Poles of Inconvenience
The Poles of Inconvenience: Europe Edition is back this July.
Get your hands on the crappiest car you can muster. Summon your least sensible mates. Spend three ridiculous weeks getting lost and stuck trying to reach as many poles as possible.
Each pole will be a carefully crafted nugget of chaos, waiting to slap you about the chops with old school adventure. They’ll be spread across three continents, seven mountain ranges and three deserts. They could be anywhere from the Arctic circle in northern Norway to a lonely Western Saharan ghost town. Or way over to the east halfway along Turkey’s famous mountain pass cliff danglers.
You’ll get points for every POI you reach. The more splendidly inconvenient the pole, the more points you’ll rack up.
We’ll be tracking you on the live map, updating the rolling leaderboard and dishing out daily updates from Adventurists HQ.
The Rules
1. Drive the most unsuitable vehicle you can get your hands. No specific size or age rules, but if you take a vehicle we deem too suitable you will be punished.
2. No set route. Bag as many Poles of Inconvenience as you can in any order you like. There’s no minimum or maximum, where you go is entirely up to you.

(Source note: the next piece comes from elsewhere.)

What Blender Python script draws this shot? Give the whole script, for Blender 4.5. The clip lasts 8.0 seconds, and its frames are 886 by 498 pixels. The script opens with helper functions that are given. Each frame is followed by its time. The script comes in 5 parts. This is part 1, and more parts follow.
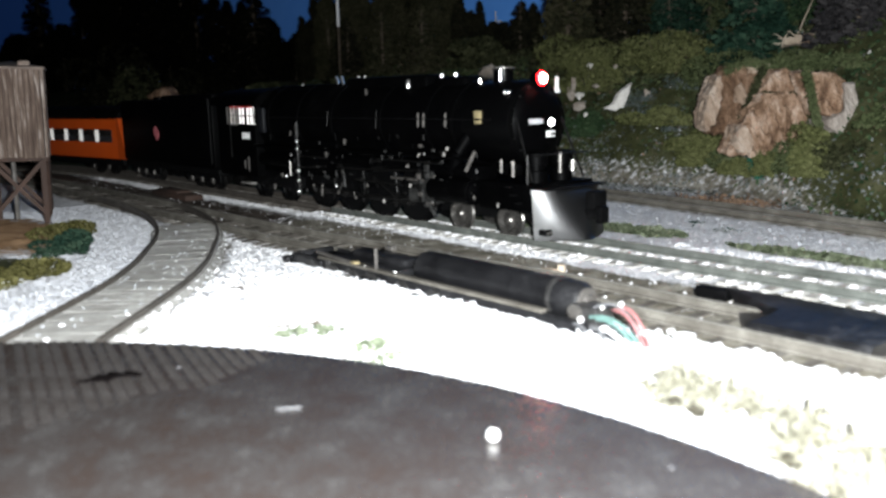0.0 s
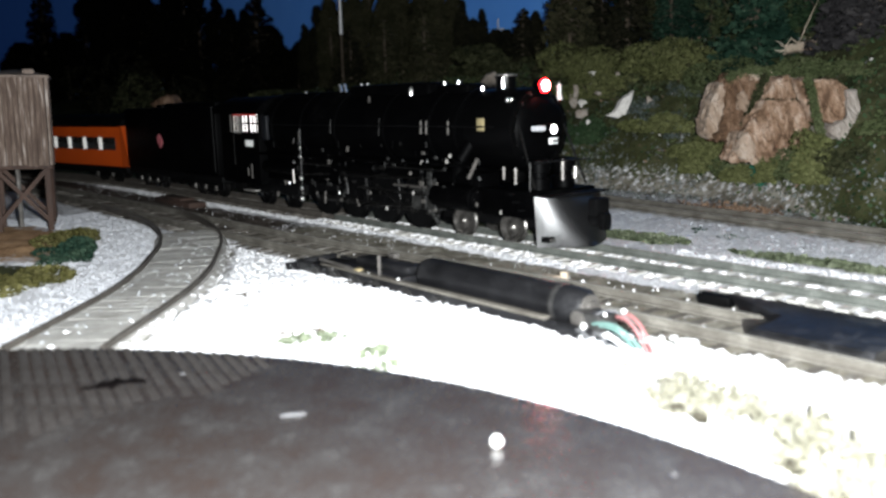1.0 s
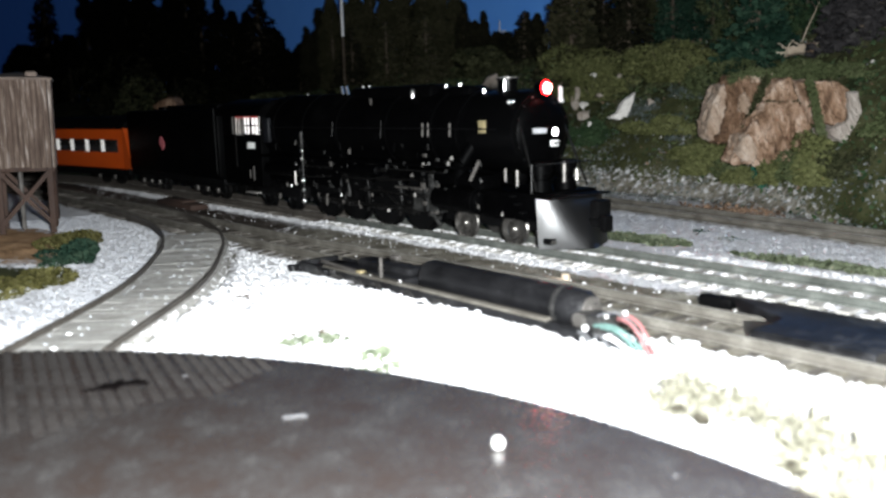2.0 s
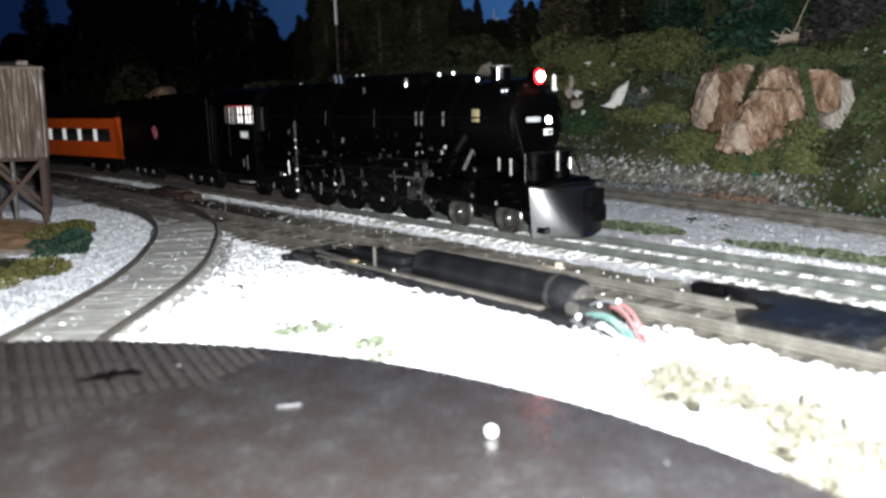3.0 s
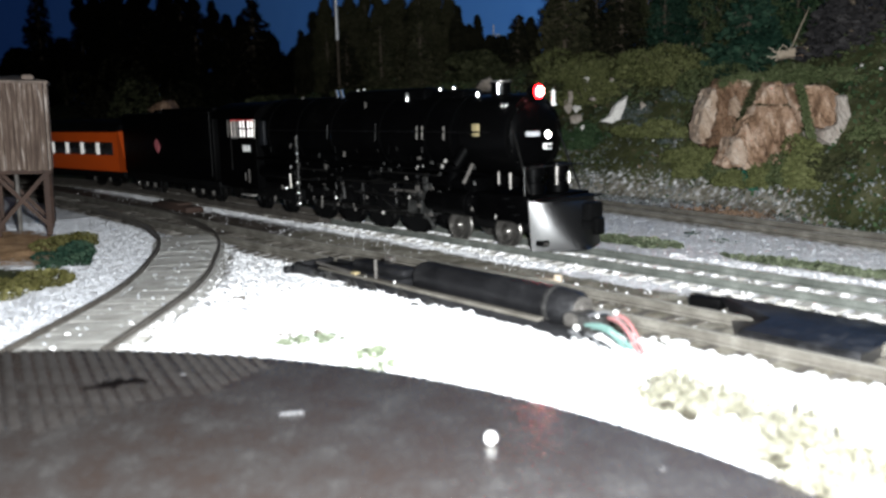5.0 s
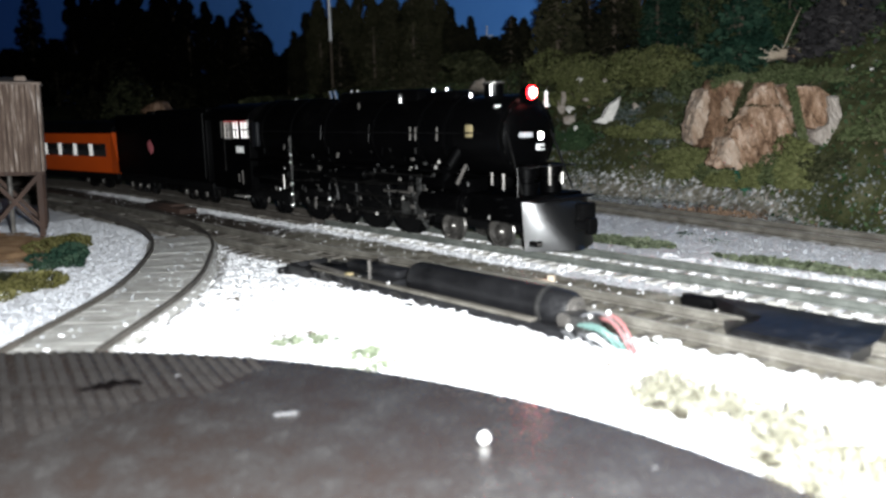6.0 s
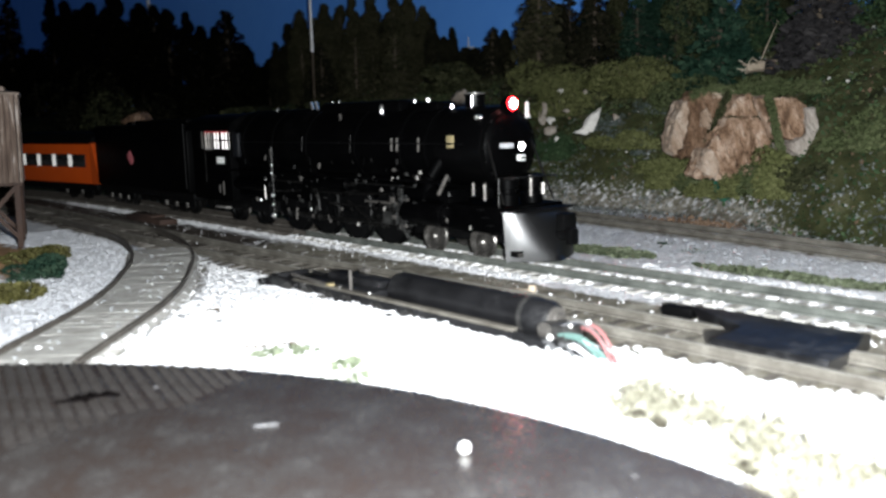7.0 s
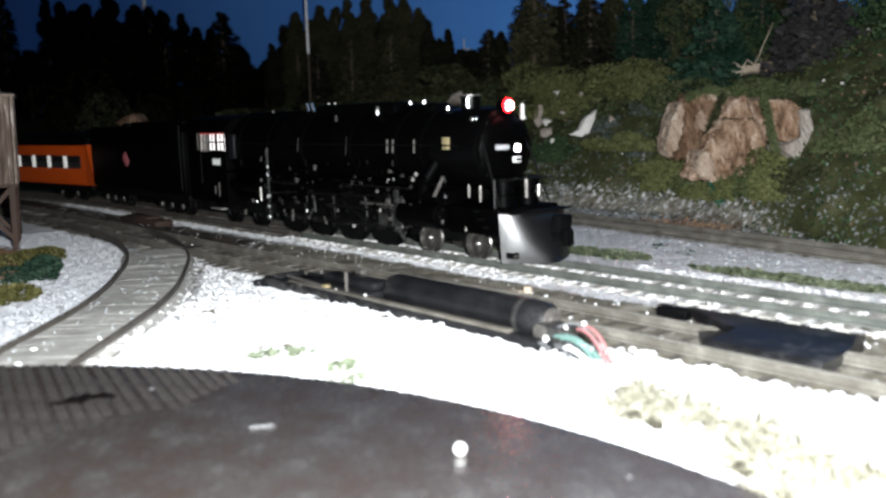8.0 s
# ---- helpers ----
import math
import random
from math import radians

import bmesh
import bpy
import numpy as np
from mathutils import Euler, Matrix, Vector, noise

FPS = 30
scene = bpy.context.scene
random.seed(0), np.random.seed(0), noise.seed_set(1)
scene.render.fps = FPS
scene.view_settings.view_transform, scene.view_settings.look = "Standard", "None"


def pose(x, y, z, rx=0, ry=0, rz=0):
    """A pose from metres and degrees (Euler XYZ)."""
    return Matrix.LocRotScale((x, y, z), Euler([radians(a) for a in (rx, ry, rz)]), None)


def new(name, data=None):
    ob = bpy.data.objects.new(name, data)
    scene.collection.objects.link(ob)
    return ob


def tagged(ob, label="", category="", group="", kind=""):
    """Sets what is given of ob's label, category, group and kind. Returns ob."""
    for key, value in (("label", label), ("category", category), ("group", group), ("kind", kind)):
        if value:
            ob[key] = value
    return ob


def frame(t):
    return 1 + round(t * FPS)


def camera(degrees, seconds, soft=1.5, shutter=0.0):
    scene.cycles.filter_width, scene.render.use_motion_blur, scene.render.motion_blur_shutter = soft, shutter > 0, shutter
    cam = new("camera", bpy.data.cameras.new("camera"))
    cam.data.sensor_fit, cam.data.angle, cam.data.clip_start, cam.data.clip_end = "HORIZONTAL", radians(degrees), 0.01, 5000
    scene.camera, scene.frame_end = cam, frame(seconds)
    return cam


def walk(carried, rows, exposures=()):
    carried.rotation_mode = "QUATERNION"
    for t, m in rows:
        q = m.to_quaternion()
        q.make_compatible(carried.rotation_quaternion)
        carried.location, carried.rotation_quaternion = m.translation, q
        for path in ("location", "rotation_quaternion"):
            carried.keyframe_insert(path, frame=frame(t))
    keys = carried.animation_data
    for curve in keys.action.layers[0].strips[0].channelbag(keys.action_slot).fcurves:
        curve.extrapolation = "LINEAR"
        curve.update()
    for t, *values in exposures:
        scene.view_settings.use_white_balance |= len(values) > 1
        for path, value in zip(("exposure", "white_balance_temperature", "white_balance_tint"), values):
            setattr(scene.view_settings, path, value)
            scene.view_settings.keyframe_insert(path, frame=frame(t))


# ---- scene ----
# A model railway in HO scale, seen at dusk by a hand-held torch. x runs along the main track, y away from it, rail tops at z = 0.
cam = camera(55.0, 8.0, soft=2.7)
cam.data.dof.use_dof = True
cam.data.dof.focus_distance = 0.38
cam.data.dof.aperture_fstop = 24.0
PATH = [
    (0.0, pose(-0.0006, 0.0007, 0.0499, 79.599, 1.411, 50.147)),
    (0.5, pose(0.0000, 0.0003, 0.0501, 80.005, 1.426, 50.436)),
    (1.0, pose(-0.0003, 0.0003, 0.0499, 80.092, 1.492, 50.308)),
    (1.5, pose(0.0000, 0.0000, 0.0500, 80.201, 1.500, 50.319)),
    (1.7, pose(0.0000, 0.0000, 0.0500, 80.222, 1.510, 50.340)),
    (2.8, pose(0.0002, 0.0001, 0.0501, 79.975, 1.600, 50.700)),
    (3.0, pose(0.0003, 0.0001, 0.0501, 79.457, 1.608, 50.023)),
    (3.5, pose(0.0012, -0.0009, 0.0501, 80.127, 1.522, 50.139)),
    (4.0, pose(0.0025, -0.0020, 0.0501, 80.612, 1.540, 49.932)),
    (4.5, pose(0.0024, -0.0019, 0.0500, 80.534, 1.492, 50.062)),
    (4.7, pose(0.0024, -0.0019, 0.0500, 80.417, 1.495, 50.062)),
    (5.8, pose(0.0030, -0.0022, 0.0502, 80.578, 1.530, 49.812)),
    (6.0, pose(0.0031, -0.0023, 0.0502, 80.461, 1.530, 49.603)),
    (6.5, pose(0.0031, -0.0020, 0.0501, 80.374, 1.424, 49.205)),
    (7.0, pose(0.0035, -0.0022, 0.0501, 81.156, 1.463, 48.416)),
    (7.5, pose(0.0036, -0.0024, 0.0502, 81.265, 1.404, 48.021)),
    (8.0, pose(0.0037, -0.0023, 0.0501, 81.261, 1.412, 48.144)),
]
walk(cam, PATH, [(0.0, 0.0), (4.0, -0.03), (8.0, -0.07)])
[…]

3. If you get stuck, get yourself un-stuck. This is an unsupported adventure. If we helped you it wouldn’t be a proper adventure. So you have to wipe your own bum bums at all times.
4. Raise at least £500 for the official charity Cool Earth. The world would be shit without jungles, so the POI Rally is raising money for this outrageously effective bunch of rainforest protecting legends.
Machines of Mirth
This rally is a proper adventure. That means you don’t know what’s going to happen next, or whether you’ll make it anywhere near the place you’re aiming for that day, or any day. If you were guaranteed to make it you’d be on a holiday, not an adventure.
It’s nothing short of adventuring blasphemy to bring a big well prepared 4×4 on an adventure. You need to be piloting a mayhem-machine so shit that you spend your waking hours wondering if you will make it just one more metre.
Cars must be unsuitable for the task ahead and generally considered to be crap. Aim for small and old.
Motorbikes – find a machine a small child would be embarrassed to ride.
The Dates
The Poles of Inconvenience 2024 schedule is set. Here are your adventuring dates of destiny…
14th July: Poles of Inconvenience network of chaos is open for business
3rd August: Finish line open for glorious arrivals plus official finish party at Junktown, near Prague.
7th August: Champion of Inconvenience 2024 announced and all other prize winners confirmed.
Saving the World
The world would be shit without jungles. They are a vital resource for getting lost and stuck and having adventures. And for other important things like humans being able to breathe. So the official charity is Cool Earth, who do an incredible job protecting rainforests around the world by supporting the local indigenous communities stave off the greedy knobs that want to chop them all down and turn them into wardrobes.
Every team has to raise a minimum of £500, and thus the Poles of Inconvenience Rally helps to actually save the world a bit. Anything over £500 can be donated to a registered charity of your choice. But we’d recommend sticking with the official charity, because they’re legends doing legendary work.